Most of the important characteristics of telephone conversation are of course exactly the same as those of conversation which takes place face to face. There are, however, a number of differences which result from the medium of communication and the restrictions which it imposes. Conversationalists who can see each other are able to place a great amount of reliance on the facilities offered by such things as gesture and the presence of a common extra-linguistic context, to help in communication and the resolution of ambiguity. Telephone conversation, however, lacks these facilities to a large extent and so has a tendency to become rather more explicit than ordinary conversation.
The need for greater explicitness is further increased by the fact that sounds carried by telephone lines become diminished in their qualities of distinctiveness, and many of the small cues which help to maintain ready understanding may get distorted or lost. Thus there is more uncertainty in keeping up the give and take between participants which is so noticeable a part of face to face conversation. Utterances that are unduly long will be avoided and a speaker will tend to leave frequent pauses for his partner to say something and prove that he is still there.

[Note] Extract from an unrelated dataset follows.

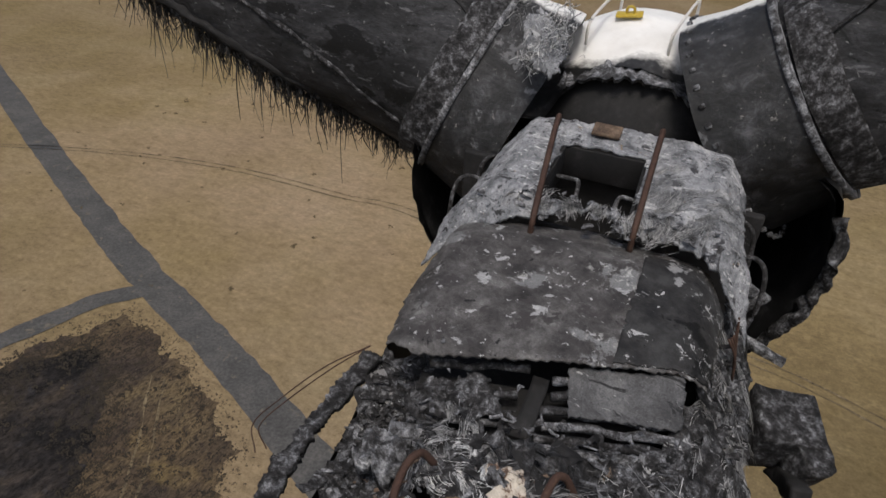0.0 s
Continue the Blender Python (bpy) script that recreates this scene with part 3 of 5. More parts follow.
BURNT = [
    [(-85.3, 21.3), (-81.2, 37.6), (-79.2, 44.4), (-75.9, 52.5), (-68, 51.3), (-59.1, 47.8), (-50.8, 43.7), (-44.1, 39.9), (-42.1, 34.9), (-37.4, 29.3), (-34.6, 24.6), (-29.8, 23.5), (-22, 25), (-14, 24), (-6, 19), (-2, 10), (0, -8), (0, -20), (0, -40), (-20, -60), (-60, -60), (-90, -30)],
    [(60, 22), (36, 15.3), (32, 13.4), (30.4, 9.3), (31, 4.1), (32.4, 0.8), (29.6, -2.7), (26.8, -2.6), (21.7, -4.7), (12, -9), (4, -14), (-2, -30), (30, -50), (80, -40)],
]
for pts in ([(-24.6, -17.4), (-19, -14.6), (-11.4, -10.2), (-2, -7)], [(-25.5, -10), (-24.5, -5.5), (-22.0, -2.8), (-19.5, 0.2), (-17.1, 2.0), (-12, 3)],
            [(-25.2, -19), (-27.5, -25), (-31, -29), (-36, -29.5), (-39.5, -26), (-39, -21), (-35, -17.6), (-31, -18), (-28, -21.5)], [(-24.4, -19.6), (-25.6, -24), (-28, -29), (-33, -33)],
            [(-43.6, 14.5), (-38.2, 3), (-35.0, -6), (-31.0, -14), (-28.4, -17.6), (-26.6, -20.4)]):
    for side in (0, 1.7):
        solo("wheel_track", ribbon([(x + side, y - 0.35 * side) for x, y in pts], 0.17, GROUND + 0.062, 14, 0.3, 40 + side), M_OLDTRACK, "pale worn wheel track curving over scorched grass", "track", "wheel tracks", "structure")
for k, poly in enumerate(BURNT):
    solo("burnt_ground", sheet(poly, lambda x, y: GROUND + 0.035, 0.5, 1.6, 0.22, 0.0, 4.0 + k), M_BURNT if k else M_SCORCH,
         "blackened patch of burnt grass with a ragged edge" if k else "brown scorched grass speckled with soot", "ground", kind="structure")
solo("burnt_ground", sheet([(-84.6, 19.2), (-78.9, 38.3), (-73.7, 46), (-64.2, 39.4), (-57.3, 30.6), (-52.1, 20.8), (-47.1, 11.4), (-38, -3), (-35, -12), (-31, -18), (-33, -40), (-60, -50), (-88, -30)], lambda x, y: GROUND + 0.045, 0.35, 1.5, 0.55, 0.0, 7.0),
     M_BURNT, "blackened patch of burnt grass with a ragged edge", "ground", kind="structure")


def tufts(areas, seed, within=()):
    """Low ragged tufts, each a little crown of upright blades."""
    rng = np.random.default_rng(seed)
    v, f = [], []
    for (x0, y0, x1, y1, num, lo, hi) in areas:
        for _ in range(num):
            x, y, r = rng.uniform(x0, x1), rng.uniform(y0, y1), rng.uniform(lo, hi)
            if within and not any(inside(np.array([x]), np.array([y]), poly)[0] for poly in within):
                continue
            for k in range(7):
                w = rng.uniform(0, 6.283)
                d, h = r * rng.uniform(0.3, 1.0), r * rng.uniform(0.3, 0.9)
                bx, by, t = x + d * math.cos(w), y + d * math.sin(w), r * rng.uniform(0.2, 0.5)
                n = len(v)
                v += [(bx - t, by - t * 0.6, GROUND), (bx + t, by - t * 0.5, GROUND), (bx, by + t, GROUND), (bx + t * 0.3, by, GROUND + h)]
                f += [(n, n + 1, n + 3), (n + 1, n + 2, n + 3), (n + 2, n, n + 3)]
    return v, f


def border_tufts(polys, num, sigma, lo, hi, seed):
    """Burnt tufts strewn to both sides of a patch's edge."""
    rng = np.random.default_rng(seed)
    areas = []
    for poly in polys:
        for (x1, y1), (x2, y2) in zip(poly, poly[1:] + poly[:1]):
            for _ in range(int(num * math.hypot(x2 - x1, y2 - y1))):
                u, x, y = rng.random(), rng.normal() * sigma, rng.normal() * sigma
                x, y = x + x1 + (x2 - x1) * u, y + y1 + (y2 - y1) * u
                if y > -32:
                    areas.append((x, y, x + 0.01, y + 0.01, 1, lo, hi))
    return tufts(areas, seed)


INNER = [(-78.9, 38.3), (-73.7, 46), (-64.2, 39.4), (-57.3, 30.6), (-52.1, 20.8), (-47.1, 11.4), (-38, -3), (-35, -12), (-31, -18), (-33, -40)]
solo("shrubs", border_tufts([INNER], 22, 1.5, 0.12, 0.42, 14), M_SHRUB, "dark burnt clumps between scorched and blackened grass", "shrubs", kind="stuff")
solo("shrubs", border_tufts([BURNT[0][1:12]], 16, 1.3, 0.05, 0.18, 15), M_SHRUB, "burnt grass tufts along the edge of a scorched patch", "shrubs", kind="stuff")
solo("shrubs", border_tufts([BURNT[1][:10]], 14, 0.45, 0.04, 0.12, 16), M_SHRUB, "burnt grass tufts along the edge of a blackened patch", "shrubs", kind="stuff")
solo("shrubs", tufts([(-82, 30, -48, 54, 700, 0.12, 0.5), (-56, 22, -34, 46, 900, 0.1, 0.42), (-50, -30, -38, 20, 600, 0.1, 0.35), (-40, -25, 0, 26, 2600, 0.07, 0.22),
                      (28, -30, 50, 14, 300, 0.12, 0.4), (10, -40, 30, -4, 300, 0.12, 0.35)], 5, BURNT), M_SHRUB,
     "low dark scorched shrubs and grass tufts", "shrubs", kind="stuff")
solo("grass_tufts", tufts([(-140, 60, -10, 150, 60, 0.25, 0.6), (10, 5, 45, 70, 150, 0.1, 0.25), (-110, 5, -70, 60, 20, 0.2, 0.5)], 6), M_TUFT,
     "scattered low tufts on dry grassland", "grass", kind="stuff")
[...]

Then, perhaps more often than in ordinary conversation, in telephone conversation there tends to be a set theme — people do not phone each other accidentally in the way that they may meet in the street and the information which is exchanged probably tends to be related more to a single identifiable purpose.
Finally, the highly formulaic nature of both the opening and closing of a telephone conversation may be noted — the range of accepted linguistic devices for carrying out these operations is relatively small as compared with conversation in general, the predictability of what is likely to be said at those points is probably considerably higher and the stylistic distinctiveness of what takes place is at times extremely marked.